Any questions about seriousness of intent were definitively answered. Ohio threw thudding uppercuts, hooks, sweeping punches that seemed to come from her heels, bulling her opponent into the ropes. Niagara Falls tried to counterpunch, then resorted to hiding behind her hands.
Rocked, she nonetheless managed to hang on, and after the end of the match, the fighters exchanged the customary embrace.
When Lisa Hedges' time came, she popped in her mouthpiece and faced off against Felicia Humphrey, another Ohio woman, with a couple of fights to her credit. She was shorter than Hedges, giving away a reach advantage, but her arms were powerfully muscled, suggesting that one dynamite punch could win the fight.

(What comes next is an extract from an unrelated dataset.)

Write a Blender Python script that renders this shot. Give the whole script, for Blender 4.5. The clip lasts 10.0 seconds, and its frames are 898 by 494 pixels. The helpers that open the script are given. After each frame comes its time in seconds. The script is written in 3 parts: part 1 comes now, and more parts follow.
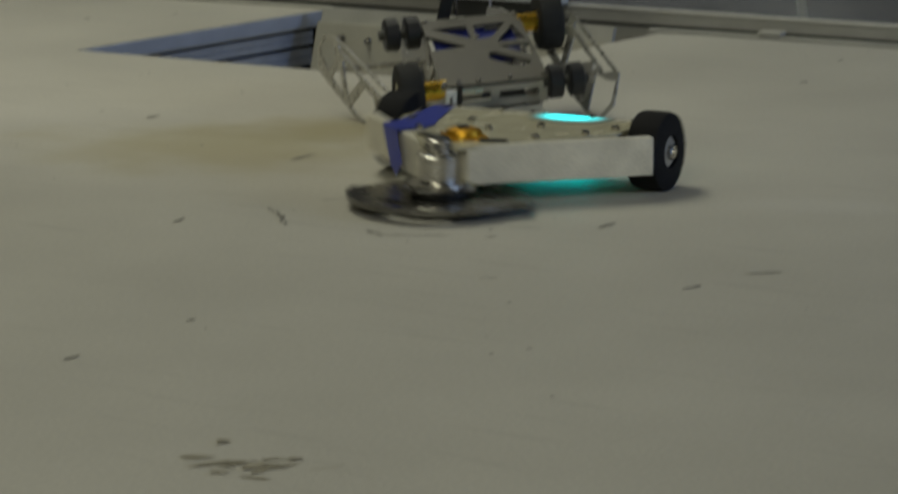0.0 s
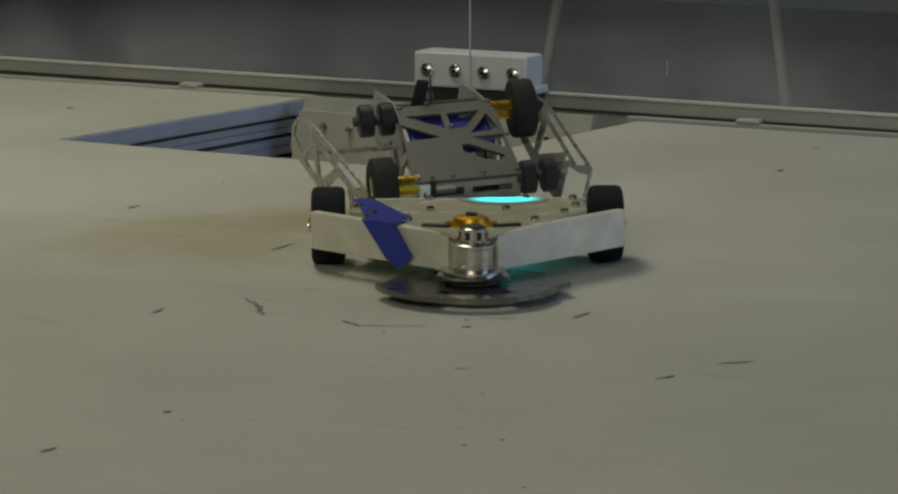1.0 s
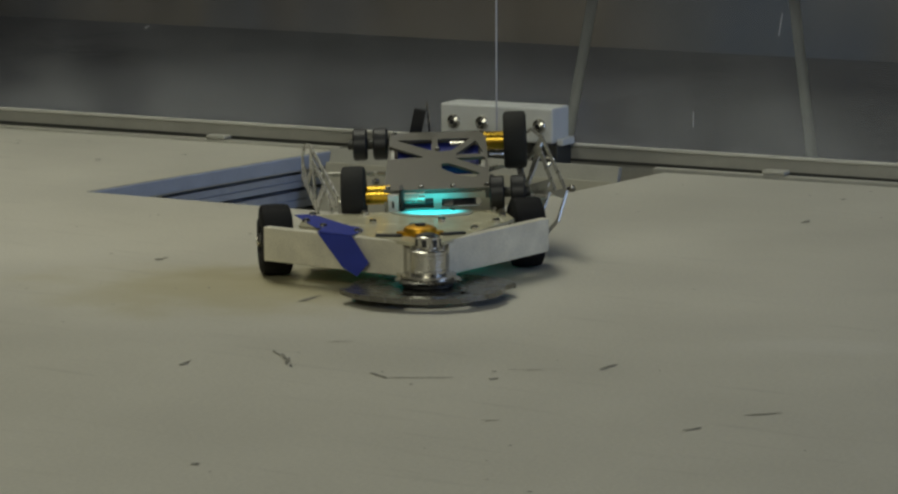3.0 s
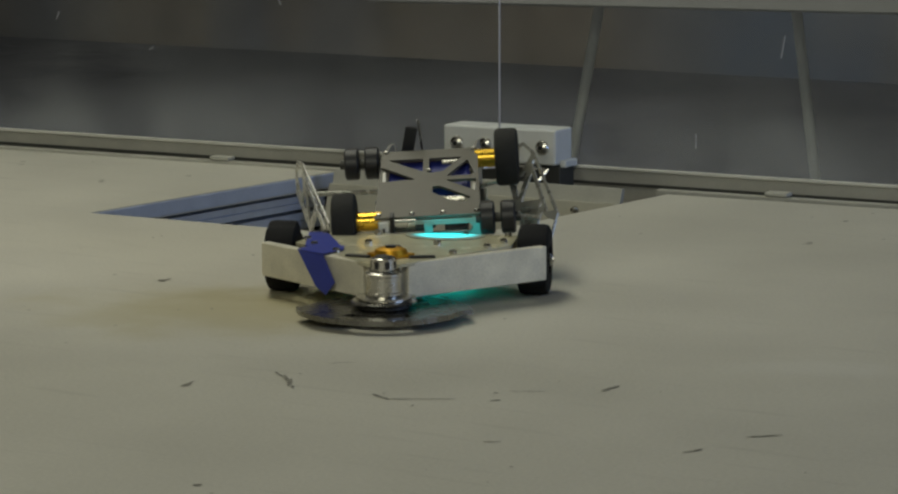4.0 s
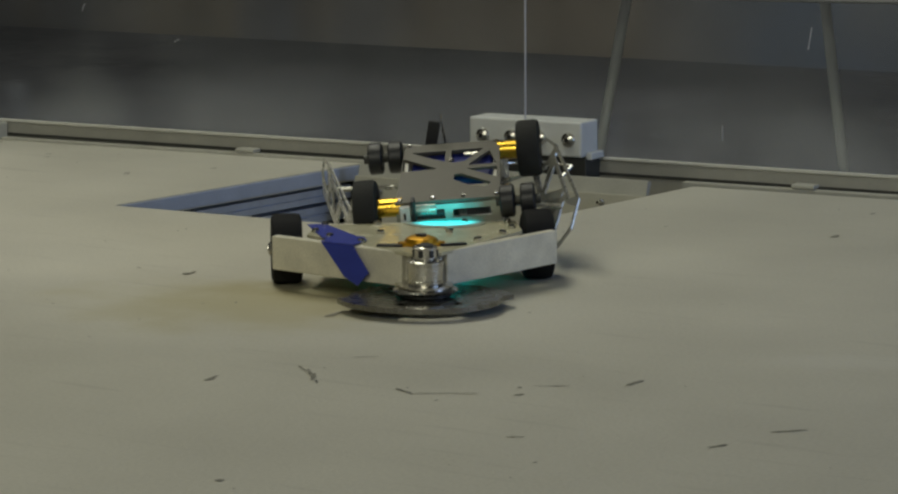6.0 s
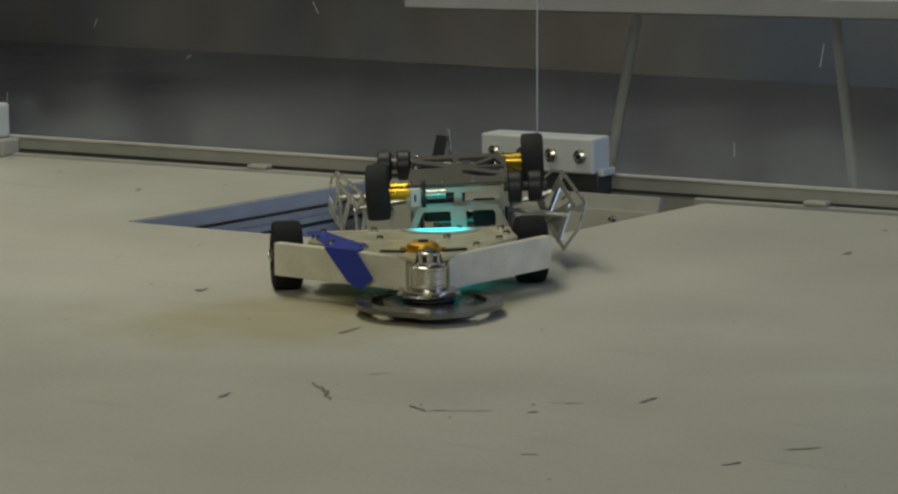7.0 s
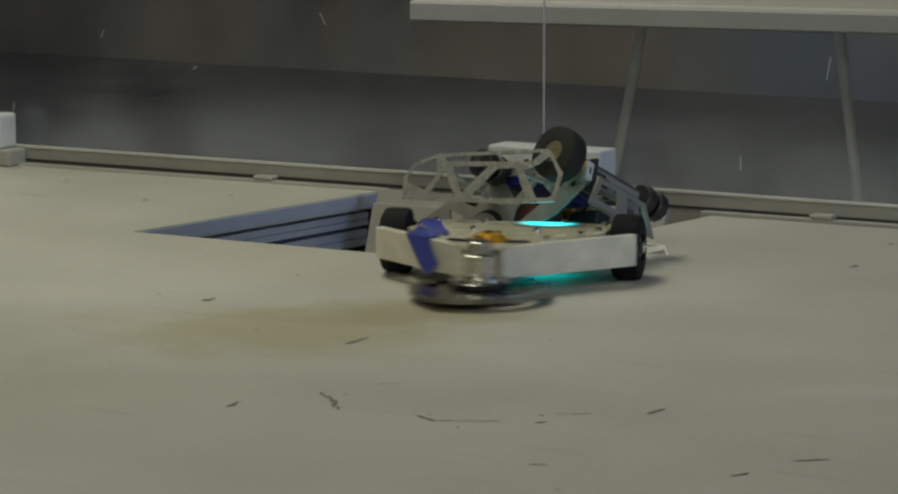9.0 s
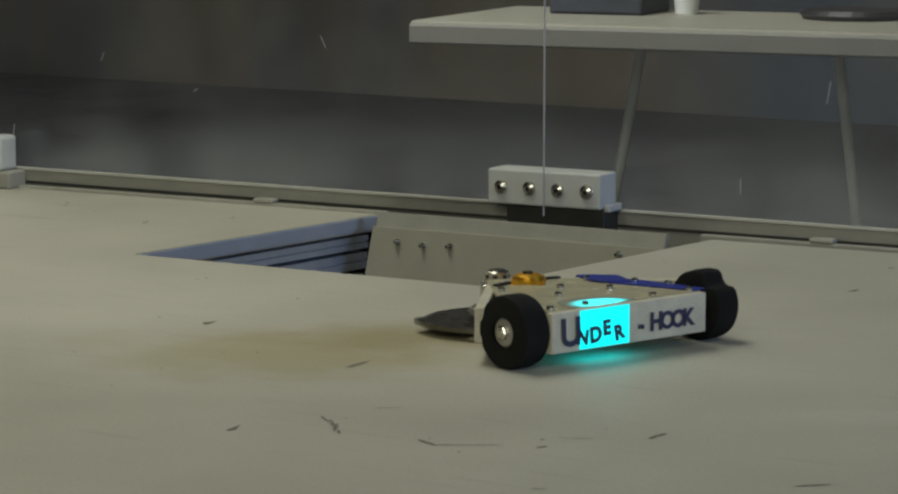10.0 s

Hedges' coach, Jimmy Ralston, already had issued marching orders: Keep her outside with your jab. Don't let her get close and clinch. Stick her and move.
Hedges' face was transfixed, her eyes like spotlights on her opponent.
The bell signaled the start of the fight. After an initial flurry, the fighters settled down to a disciplined exchange of jabs and body blows. There would be no flailing or hot-dogging in this match.
Humphrey landed body punches, a glancing jab, another right. But Hedges could deflect at least part of their force, leaning away to lessen the blow. Humphrey kept wrapping her in clinches, but they were separated without Humphrey's scoring many shots.
Hedges didn't power-punch as much as make points. Jab. Jab. Left, jab. As she swung, she maintained an even keel, without lunging or scrambling in pursuit. In a restrained, methodical fashion, she was boxing, not brawling, demonstrating why true believers call it "the sweet science."
The last bell rang, and it was over. The cornermen whispered encouragement to the women as they unlaced their gloves and pulled them off.
The announcer looked at the judges' slip in his hand and cleared his throat: "The winner, from the Buffalo Boxing Revival . . . "
The crowd's cheers drowned him out. Lisa Hedges jammed her right fist, still crisscrossed with trainer's tape, high into the air.
In the middle of the ring, she had found her edge.